The plaintiff, a graduate nurse, was injured by a fall which occurred while she was walking along a sidewalk in the defendant city, and brought her action upon the ground that it was defective under the statute. General Statutes, § 1420. At the conclusion of the evidence the trial court directed a verdict for the defendant and later denied the plaintiff’s motion to set it aside. The jury might have found the following facts: The sidewalk in question runs in *717front of a school property. It is of tar, about six feet wide. An iron fence runs along the school property and is at a varying distance from the inner edge of the walk, but at the place where the plaintiff fell, this distance is something over a foot. The space between the walk and the fence is below the surface of the walk from two to four inches or more and the edge of the walk next to it is somewhat cracked and broken and rounded toward it. On the day of the accident, in October, there were fallen leaves in the depression and on the wall?, partly, at least, concealing the depression. The plaintiff, as a school girl, had frequently walked by the place, but for some five years before the accident she had very rarely done so. As she was proceeding along on the day of the accident, her attention was drawn to a house across the street and as she was looking toward it her heel caught in the jagged edge of the sidewalk and she fell into the depression and against the fence. She had not noticed the depression before she fell.

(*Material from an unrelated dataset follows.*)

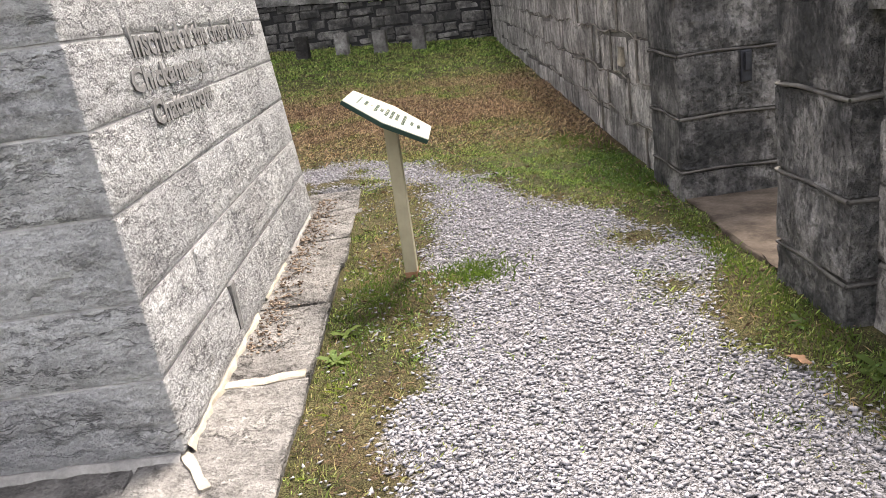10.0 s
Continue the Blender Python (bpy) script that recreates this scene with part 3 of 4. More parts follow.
def slab(name, x0, x1, y0, y1, z1, seed):
    bm = box_bm(x0, x1, y0, y1, -0.25, z1, 0.012)
    bmesh.ops.subdivide_edges(bm, edges=[e for e in bm.edges if e.calc_length() > 0.2], cuts=2, use_grid_fill=True)
    r = random.Random(seed)
    for v in bm.verts:
        v.co += Vector((r.uniform(-0.009, 0.009), r.uniform(-0.006, 0.006), r.uniform(-0.004, 0.004)))
    ob = part(name, bm, SLAB)
    return tagged(ob, "rough pale limestone foundation slab at the monument's foot", "stone slab", "foundation slabs")


east_cuts = [(-0.30, 0.47, 3.375), (0.47, 1.22, 3.375), (1.22, 1.78, 3.36), (1.78, 2.28, 3.385), (2.28, 2.82, 3.36), (2.82, 3.62, 3.40)]
for k, (a, b, x1) in enumerate(east_cuts):
    slab("foundation_slab", 2.9, x1, a + 0.004, b - 0.004, 0.05 + 0.003 * (k % 3), k)
for k, (a, b) in enumerate(((0.02, 0.75), (0.75, 1.5), (1.5, 2.2), (2.2, 2.9))):
    slab("foundation_slab", a + 0.006, b - 0.006, -0.06 - 0.02 * k - 0.018 * k * k, 0.1, 0.034 + 0.004 * k, 20 + k)
fr = random.Random(3)


def fillet_run(spots, material, lo_w, hi_w, rise):
    """A smear of mortar where the wall meets its footing."""
    bm = bmesh.new()
    ring_prev = None
    for px, py, nx, ny in spots:
        wdt = fr.uniform(lo_w, hi_w)
        ring = [bm.verts.new((px - nx * 0.03, py - ny * 0.03, 0.04)), bm.verts.new((px + nx * 0.005, py + ny * 0.005, BASE + rise * fr.uniform(0.3, 1.0))),
                bm.verts.new((px + nx * wdt * 0.6, py + ny * wdt * 0.6, BASE + rise * 0.2)), bm.verts.new((px + nx * wdt * 1.3, py + ny * wdt * 1.3, 0.03))]
        if ring_prev:
            for k in range(3):
                bm.faces.new((ring_prev[k], ring_prev[k + 1], ring[k + 1], ring[k]))
        ring_prev = ring
    part("mortar_fillet", bm, material, monument, "smeared mortar along the foot", flat=False)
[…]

The defendant in its brief concedes, as the memorandum of the decision on the motion to set the verdict aside indicates, that the trial court’s rulings were based upon the conclusion that the plaintiff had failed to offer any evidence that she was free from contributory negligence. The jury might have found that, even if by her frequent use of the walk years previously, she must have then known of the depression, the few times she had used it in the five years before the accident were not sufficient to keep the condition in her mind, and that it had passed from her consciousness, so that, on the day of the accident, she was not aware of it. A conclusion that she was guilty of contributory negligence as matter of law could then be based only upon a finding that she ought to have perceived it and taken steps to guard herself from danger. *718The plaintiff, in walking along the sidewalk, was not bound to keep her eyes continually upon it, but only to exercise such watchfulness as persons of ordinary prudence would observe. Woods v. Boston, 121 Mass. 337; Gilbane v. Lent, 41 R. I. 462, 468, 104 Atl. 77; Chicago v. Babcock, 143 Ill. 358, 363, 82 N. E. 271; Lattimore v. Union Electric Light & Power Co., 128 Mo. App. 37, 42, 106 S. W. 543. It cannot be said, as a matter of law, that, in view of the existing conditions at the time, particularly the at least partial concealment of the depression by the fallen leaves, the plaintiff was chargeable with knowledge of it or failed to act as persons of ordinary prudence would have done.
There is error, the judgment is set aside and a new trial ordered.